HELPFUL NOTES FOR THE OBSERVER

1. Often, initial rounds can be located more quickly with the naked eye than with field glasses. The spotting should be instantaneous and the correction sent immediately to the FDC.

2. For observers who wear glasses, the protective plastic lens cap on the binoculars can be removed to increase the field of vision. Masking tape can be used on the metal retaining ring to prevent scratching the glasses.

3. The diopter adjustment ring can be taped in the correct position so that the observer does not have to adjust the diopter setting every time he uses his binoculars.

4. For adjust fire missions, angular deviations measured with the binoculars are measured to the nearest 5 mils for deviation and 1 mil for HOB.

5. The observer should memorize the width (in mils) of his fingers and hand. Then, when shifts of 100 mils or more are required, he can use his hand instead of binoculars for determining shifts to place fire in the vicinity of the adjusting point as quickly as possible.

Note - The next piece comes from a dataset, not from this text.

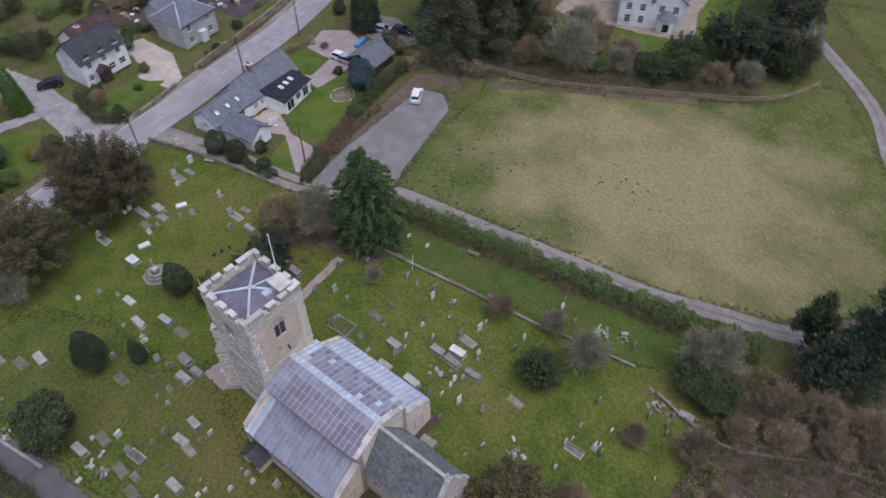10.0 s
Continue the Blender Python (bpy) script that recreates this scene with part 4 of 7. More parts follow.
porch = thing("church_porch", 0, 0, CH, "small stone south porch with a slate gable roof", "porch")
PX0, PX1, PY0, PY1, PE, PR = 4.0, 6.6, -8.95, -7.06, 1.55, 2.85
part("wall", wall_panel(PX1 - PX0, PE, 0.35, [(0.7, 1.9, 0.02, 1.5)], ((PX1 - PX0) / 2, PR - 0.1)), M["rubble"], porch, "rubble porch front with a doorway", pose(PX0, PY0, 0))
part("side_wall", box(PX0, PX0 + 0.3, PY0 + 0.352, PY1, 0, PE), M["rubble"], porch)
part("side_wall", box(PX1 - 0.3, PX1, PY0 + 0.352, PY1, 0, PE), M["rubble"], porch)
pc = (PX0 + PX1) / 2
for sgn in (-1, 1):
    e = PX0 - 0.2 if sgn < 0 else PX1 + 0.2
    q = [(e, PY1, PE - 0.1), (e, PY0 - 0.2, PE - 0.1), (pc, PY0 - 0.2, PR), (pc, PY1, PR)]
    if sgn > 0:
        q = [q[1], q[0], q[3], q[2]]
    part("roof_deck", slab(*q, 0.08), M["darkslate"], porch)
    part("slate_covering", courses(*q, 0.35, 0.25, 0.03, M["darkslate"], rt), None, porch, "dark lichened porch slates")["kind"] = "stuff"

# ---- graves ----
rg = random.Random(11)


def headstone_mesh(w, h, t, style):
    """A headstone: round, shouldered, pointed or square head, slightly bevelled, its foot in the turf."""
    if style == 0:
        top = [(w / 2 * math.cos(a), h - w / 2 + w / 2 * math.sin(a)) for a in np.linspace(0, math.pi, 7)]
    elif style == 1:
        r = w * 0.32
        top = [(w / 2, h - r * 1.2), (w / 2 - 0.06, h - r * 1.05)] + [(r * math.cos(a), h - r + r * math.sin(a)) for a in np.linspace(0.15, math.pi - 0.15, 6)] + [(-w / 2 + 0.06, h - r * 1.05), (-w / 2, h - r * 1.2)]
    elif style == 2:
        top = [(w / 2, h - w * 0.55), (w * 0.28, h - w * 0.2), (0, h), (-w * 0.28, h - w * 0.2), (-w / 2, h - w * 0.55)]
    else:
        top = [(w / 2, h), (-w / 2, h)]
    pts = [(-w / 2, -0.25), (w / 2, -0.25)] + top
    return extrude_profile(pts, -t / 2, t / 2)


HEADS = []
for style in range(4):
    for w, h in ((0.62, 0.95), (0.75, 1.25), (0.5, 0.7)):
        bm = headstone_mesh(w, h, 0.13, style)
        me = bpy.data.meshes.new("headstone")
        bm.to_mesh(me)
        bm.free()
        me.materials.append(M["stonegrave"])
        pale = me.copy()
        pale.materials[0] = M["whitegrave"]
        HEADS.append((me, pale))


def headstone(x, y, lean=8):
    k = rg.randrange(12)
    pale = rg.random() < 0.22
    ob = new("headstone", HEADS[k][1 if pale else 0])
    ob.matrix_basis = pose(x, y, ground_z(x, y), rg.uniform(-lean, lean), rg.uniform(-lean / 2, lean / 2), 90 + CH + rg.uniform(-9, 9)) @ Matrix.Diagonal((*[rg.uniform(0.9, 1.15)] * 3, 1))
    shape = ("round-topped", "shouldered", "pointed", "square-topped")[k // 3]
    tagged(ob, f"{shape} {'pale marble' if pale else 'grey lichened stone'} headstone standing in the turf", "headstone", "churchyard headstones")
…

6. The OT factor must be applied to obtain corrections for HOB as well as for deviation.

7. A good terrain sketch provides an observer direction and a means for making a good terrain map association.

8. An observer can use the direction and flash-to-bang time of an impacting round to determine its approximate grid location.

9. The observer must take immediate action if communications equipment is not working properly.

10. The importance of accurate initial fires (fire for effect) cannot be overemphasized. The enemy will change posture (dig in or move) if he knows that he is being fired upon.

11. A sketch is a must in determining usable rounds on a precision registration.

12. The OP is not the place to learn procedures for conduct of fire. All procedures should be learned before going to the OP.